In the autumn of 1524 the German peasants, long oppressed by the exhausting, consuming, system of popery, rose in rebellion against their ecclesiastical tyrants. Besides the pomp and luxury of the higher clergy, the whole swarm of inferior clergy was likewise to be supported. But this was not all; new orders were perpetually rising up, and the old mendicants spread like locusts over the whole surface of the country, and devoured with impunity the substance of the people. There had long been deep murmurings and partial outbreaks, but the universal excitement of the moment seemed to give the signal for a general rising. Nearly all the provinces in Upper Germany were in a state of insurrection. Like some sudden tornado, they fell on the religious houses, plundered monasteries, demolished images, and were guilty of other similar excesses. As was usual in those times, the spiritual nobles and the locust friars had given the greatest provocation to revolt, so they were the first against whom the torrent of popular indignation was directed.

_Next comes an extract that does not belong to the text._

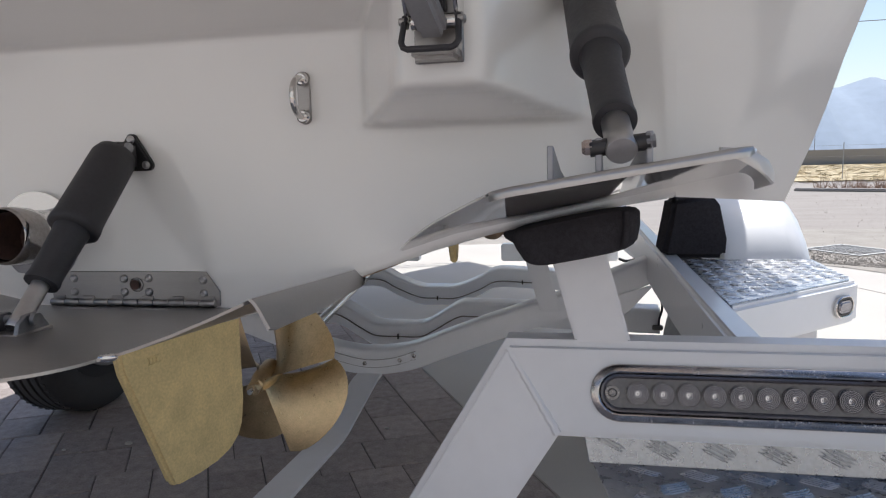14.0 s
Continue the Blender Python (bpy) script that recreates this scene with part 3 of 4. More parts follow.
    # two hinges on the hull edge
    for x in (0.645, 0.895) if s < 0 else ():
        zc = 0.836 + 0.20 * (x - 0.645)
        d = Vector((s, 0, 0.16)).normalized()
        u = Vector((-0.16 * s, 0, 1)).normalized()
        c = Vector((s * x, y_at(zc) - 0.006, zc + 0.004))
        pl = slab([c + d * a + u * b for a, b in ((-0.032, 0.004), (0.032, 0.004), (0.034, 0.03), (0.028, 0.042), (-0.026, 0.042), (-0.032, 0.036))], (0, -0.004, 0))
        hg = part("tab_hinge", bevel(pl, 0.001, 1), STEEL, boat, "small stainless hinge with five rivets")
        part("knuckle", lathe([(0.006, -0.036), (0.0068, -0.034), (0.0068, 0.034), (0.006, 0.036)], axis(c + Vector((0, -0.010, 0.002)), c + Vector((0, -0.010, 0.002)) + d), 12), STEEL, hg)
        for a, b in ((-0.024, 0.034), (-0.012, 0.02), (0.0, 0.034), (0.012, 0.02), (0.024, 0.032)):
            p = c + d * a + u * b + Vector((0, -0.004, 0))
            share("rivet", RIVET, axis(p, p + Vector((0, -1, 0))), hg)
    # swim platform bracket on the pad
    wr = 0.0085 if s > 0 else 0.0150
    plate = part("platform_bracket", bevel(block(s * BX - 0.030, s * BX + 0.030, -0.197, -0.191, 1.035, 1.33), 0.0015, 1), STEEL, boat, "stainless swim platform bracket with a black bail")
    for k in (-1, 1):
        part("side_plate", bevel(slab([(s * BX + k * 0.029 - 0.0025, y, z) for y, z in ((-0.196, 1.075), (-0.196, 1.33), (-0.262, 1.33), (-0.25, 1.10), (-0.235, 1.078))], (0.005, 0, 0)), 0.001, 1), POLISH, plate)
        part("washer", lathe([(wr, 0), (wr, 0.0025), (wr - 0.0015, 0.0035), (0.005, 0.0035), (0.0048, 0.006), (0.0035, 0.007)], axis((s * BX + k * 0.031, -0.224, 1.079), (s * BX + k, -0.224, 1.079)), 24), STEEL, plate)
        part("bail_pivot", lathe([(0.0045, 0), (0.0045, 0.006), (0.003, 0.007)], axis((s * BX + k * 0.031, -0.238, 1.077), (s * BX + k, -0.238, 1.077)), 12), STEEL, plate)
    part("lower_jaw", bevel(block(s * BX - 0.027, s * BX + 0.027, -0.232, -0.196, 1.036, 1.052), 0.004), STEEL, plate)
    part("roller", lathe([(0.009, -0.026), (0.009, 0.026)], axis((s * BX, -0.222, 1.078), (s * BX + 1, -0.222, 1.078)), 16), POLISH, plate)
    d = Vector((-0.20 * s, -1.6, 1.0))
    foot = Vector((s * BX, -0.226, 1.060))
    part("arm", bevel(slab([foot + Vector((a, 0, b)) for a, b in ((-0.017, -0.004), (0.017, -0.004), (0.017, 0.022), (-0.017, 0.022))], d * 0.2), 0.006, 3), SATIN, plate, "brushed folding arm")
    part("cover", bevel(block(s * BX - 0.006, s * BX + 0.012, -0.214, -0.198, 1.09, 1.33), 0.003), PLASTIC, plate)
    w = 0.031
    cx = s * BX
    pts = [(cx - w, -0.236, 1.082), (cx - w - 0.002, -0.250, 1.052), (cx - w + 0.001, -0.254, 1.046), (cx - w + 0.006, -0.255, 1.0435),
           (cx + w - 0.006, -0.255, 1.0435), (cx + w - 0.001, -0.254, 1.046), (cx + w + 0.002, -0.250, 1.052), (cx + w, -0.236, 1.082)]
    part("bail", sweep(pts, 0.0037, 10), RUBBER, plate, "black plastic-coated bail")


side_tab(1)
side_tab(-1)
share("screw", RIVET, axis((0.613, y_at(0.858), 0.858), (0.613, -1, 0.858)) @ Matrix.Diagonal((1.3, 1.3, 1.2, 1)), boat)


# ---- trailer ----
trailer = thing("trailer", (0, 1.5, 0), "white powder-coated boat trailer with black carpeted bunks", "trailer")
UPF = Vector((0, 0.036, 0.124)).normalized()           # up along the slanted face of the rear beams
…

The greatest part of this furious rabble consisted of peasants, and hence the calamity has been called the war of the peasants. The sedition, at its commencement, was altogether of a civil nature, for these poor peasants only wished to be relieved from some part of their burdens, and to enjoy greater freedom. But some pernicious fanatics joined them, and turned it into a religious and holy war. The storm raged violently for some time, but, as usual, it passed off in the defeat and slaughter of the insurgents. In the unfortunate battle of the peasants with the army of the German princes, at Mulhausen, 1525, Thomas Munzer, their principal leader, was taken prisoner and publicly executed.
The papists and the enemies of the Reformation endeavored to identify these wild tumults with the principles of Luther, but entirely without ground. They were unconnected with his followers, and not directly occasioned by his writings.